After their death, the estate passed to Henry Eustatius, their brother.

Apperley Church was built as a chapel of ease by Henry Eustacius Strickland in 1855, so that parishioners would not have to walk the long distance to the parish church at Deerhurst. As far as was possible, local materials and craftsmen were employed in its construction.
It is unlikely at the outset that Strickland realised how difficult the creation of a new church would prove. The cost of building were nearly double the original estimate, and he had to enter into a lengthy correspondence with legal advisors and church officials over the technicalities of having the church consecrated.
The Bishop of Gloucester would not agree to license the chapel without consecration, and would not consecrate it without the land and the building being conveyed to the Church Building Commissioners. The church was empty and unused for a year after its completion.

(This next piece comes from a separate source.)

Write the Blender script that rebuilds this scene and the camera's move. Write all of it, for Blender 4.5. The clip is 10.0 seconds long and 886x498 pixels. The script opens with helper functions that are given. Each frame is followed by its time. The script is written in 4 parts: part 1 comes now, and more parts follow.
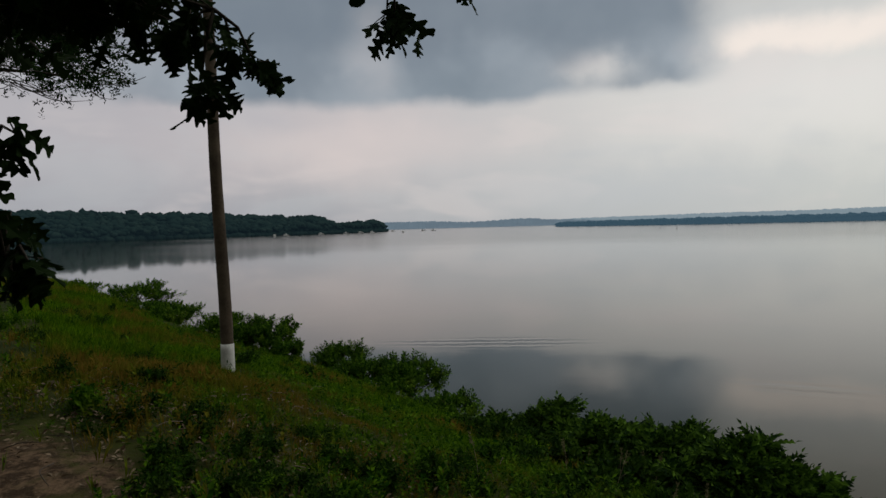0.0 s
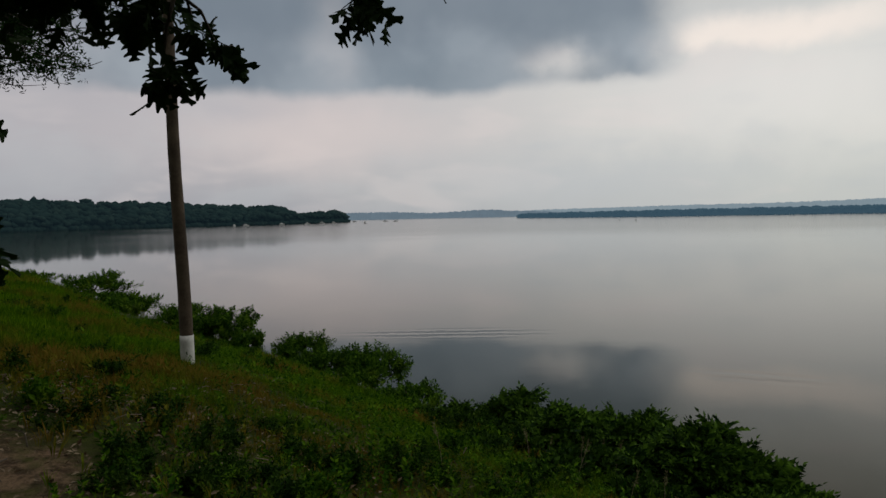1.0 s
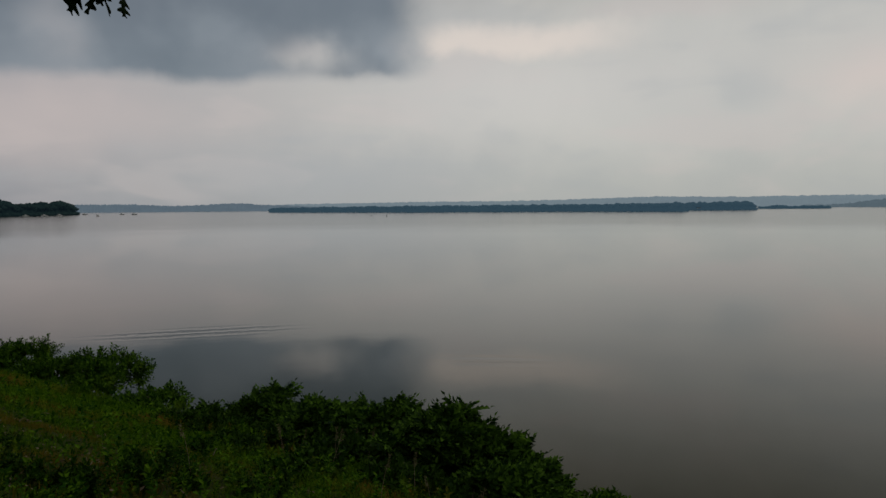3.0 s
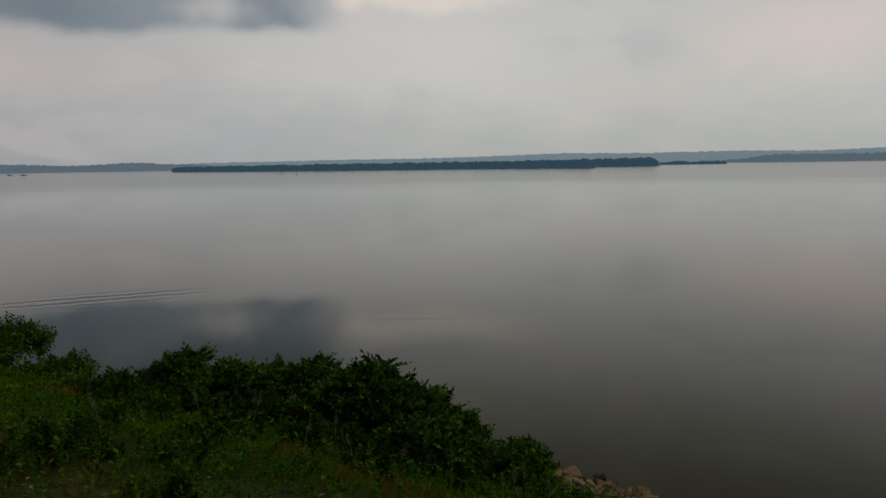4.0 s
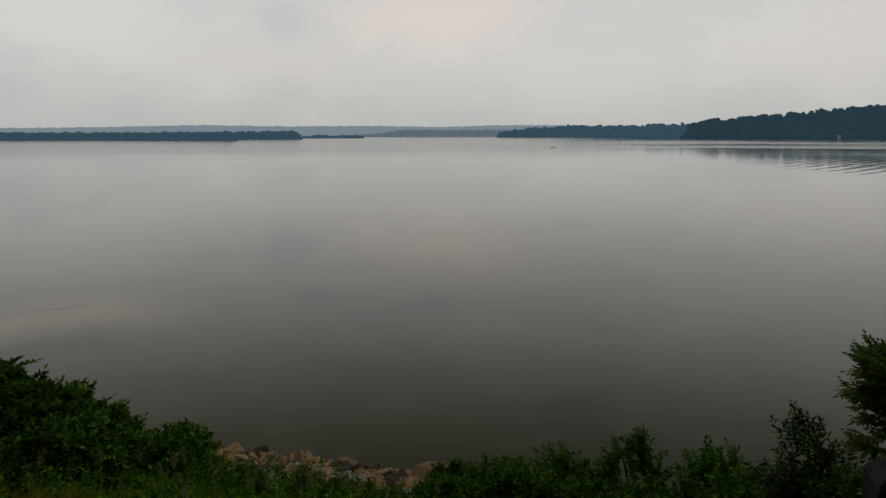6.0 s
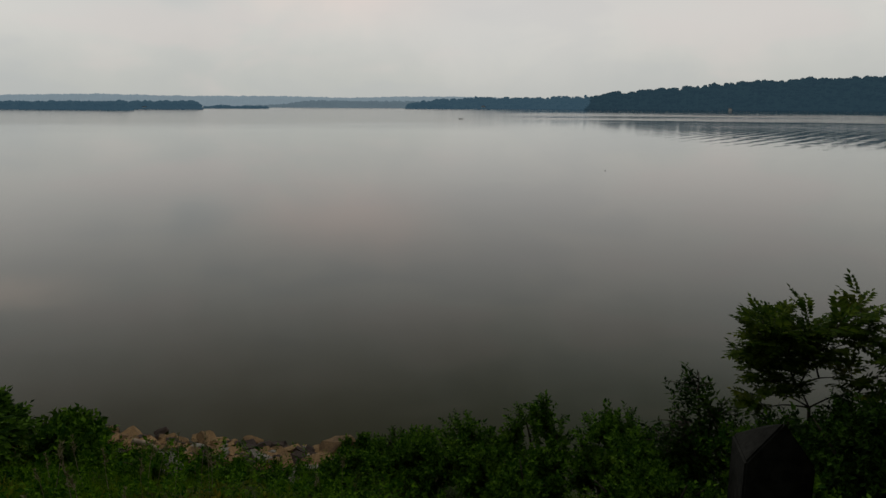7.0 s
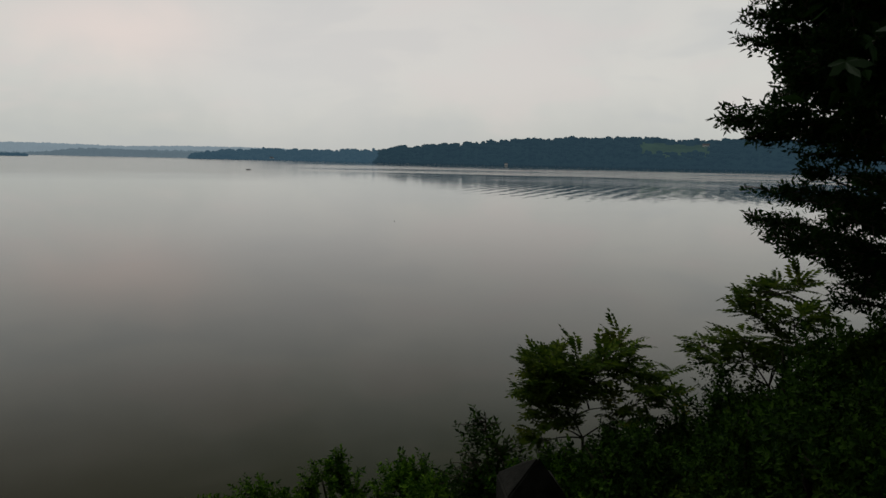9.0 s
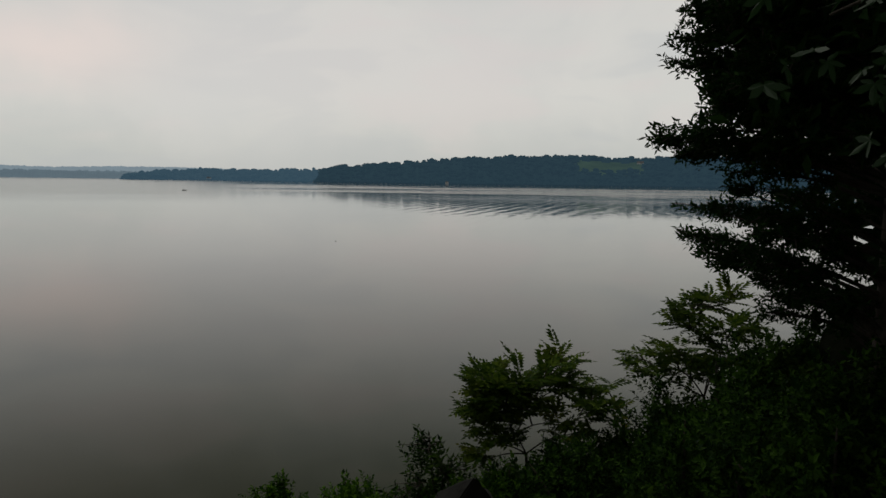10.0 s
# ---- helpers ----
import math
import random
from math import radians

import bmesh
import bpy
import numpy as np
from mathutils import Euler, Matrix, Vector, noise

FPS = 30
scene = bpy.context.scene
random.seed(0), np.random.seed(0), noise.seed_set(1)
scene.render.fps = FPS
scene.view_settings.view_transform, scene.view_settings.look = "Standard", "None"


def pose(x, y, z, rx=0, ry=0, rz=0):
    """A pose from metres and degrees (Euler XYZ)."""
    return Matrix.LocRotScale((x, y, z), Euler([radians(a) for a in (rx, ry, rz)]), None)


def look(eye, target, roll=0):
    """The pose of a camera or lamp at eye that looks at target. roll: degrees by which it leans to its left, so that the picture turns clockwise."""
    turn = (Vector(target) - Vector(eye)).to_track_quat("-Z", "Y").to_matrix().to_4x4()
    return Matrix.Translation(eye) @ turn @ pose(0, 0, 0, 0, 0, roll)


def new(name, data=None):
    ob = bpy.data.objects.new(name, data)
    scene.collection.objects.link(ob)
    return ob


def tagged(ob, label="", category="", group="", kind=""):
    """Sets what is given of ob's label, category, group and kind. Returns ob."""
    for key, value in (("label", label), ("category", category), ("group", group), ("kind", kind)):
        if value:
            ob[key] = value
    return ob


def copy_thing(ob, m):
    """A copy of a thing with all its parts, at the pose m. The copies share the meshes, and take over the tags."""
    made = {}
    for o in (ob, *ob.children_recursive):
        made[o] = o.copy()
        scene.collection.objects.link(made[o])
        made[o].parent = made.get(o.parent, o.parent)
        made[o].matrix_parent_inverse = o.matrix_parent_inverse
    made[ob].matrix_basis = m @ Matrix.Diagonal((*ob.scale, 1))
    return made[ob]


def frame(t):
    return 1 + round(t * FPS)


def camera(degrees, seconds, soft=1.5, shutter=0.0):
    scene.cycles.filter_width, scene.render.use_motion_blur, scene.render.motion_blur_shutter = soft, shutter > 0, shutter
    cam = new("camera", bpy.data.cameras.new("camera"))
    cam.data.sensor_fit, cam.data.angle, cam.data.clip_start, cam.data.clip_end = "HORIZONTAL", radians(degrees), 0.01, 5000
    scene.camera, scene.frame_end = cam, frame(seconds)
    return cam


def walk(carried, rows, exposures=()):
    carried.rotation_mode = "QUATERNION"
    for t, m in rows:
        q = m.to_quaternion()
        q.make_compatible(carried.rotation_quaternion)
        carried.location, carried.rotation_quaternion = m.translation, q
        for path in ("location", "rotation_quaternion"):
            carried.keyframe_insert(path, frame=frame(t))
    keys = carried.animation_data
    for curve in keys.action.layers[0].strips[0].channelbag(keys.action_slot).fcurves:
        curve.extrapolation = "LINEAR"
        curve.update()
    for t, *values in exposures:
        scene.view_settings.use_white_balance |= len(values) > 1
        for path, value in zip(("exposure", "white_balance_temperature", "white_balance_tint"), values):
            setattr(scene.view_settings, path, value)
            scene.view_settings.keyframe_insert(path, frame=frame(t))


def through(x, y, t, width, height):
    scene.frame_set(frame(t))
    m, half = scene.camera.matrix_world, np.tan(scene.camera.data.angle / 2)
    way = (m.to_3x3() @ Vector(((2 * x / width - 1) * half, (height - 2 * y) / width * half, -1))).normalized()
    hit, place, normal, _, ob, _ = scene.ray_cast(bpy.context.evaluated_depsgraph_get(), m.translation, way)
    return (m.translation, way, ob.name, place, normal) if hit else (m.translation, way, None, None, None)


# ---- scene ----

Even then, things did not run smoothly, as the church was too small for all the people who wished to use it.




Apperley Methodist Chapel was built in 1904. It superseded a previous chapel nearby, which is now a private dwelling. This, earlier, chapel was built by the Moravians and was one of only four Moravian chapels in the County.
Coombe Hill Canal
The canal was opened in 1796 and closed 80 years later in 1876, running for almost 3 miles. The intention was for it to allow Staffordshire and Forest of Dean coal to be moved as near to Cheltenham as possible, thus minimising cartage on the rough roads of the time. However, local geography meant that there was a gap of nearly five miles between the canal and the town, so the canal was not as useful as it might have been.
The site is now an SSSI and during winter floods attracts hundreds of wildfowl while the canal itself is home to a number of rare beetles and two species of fly found nowhere else in Britain.
The photograph shows the remains of the old lock gate on the River Severn.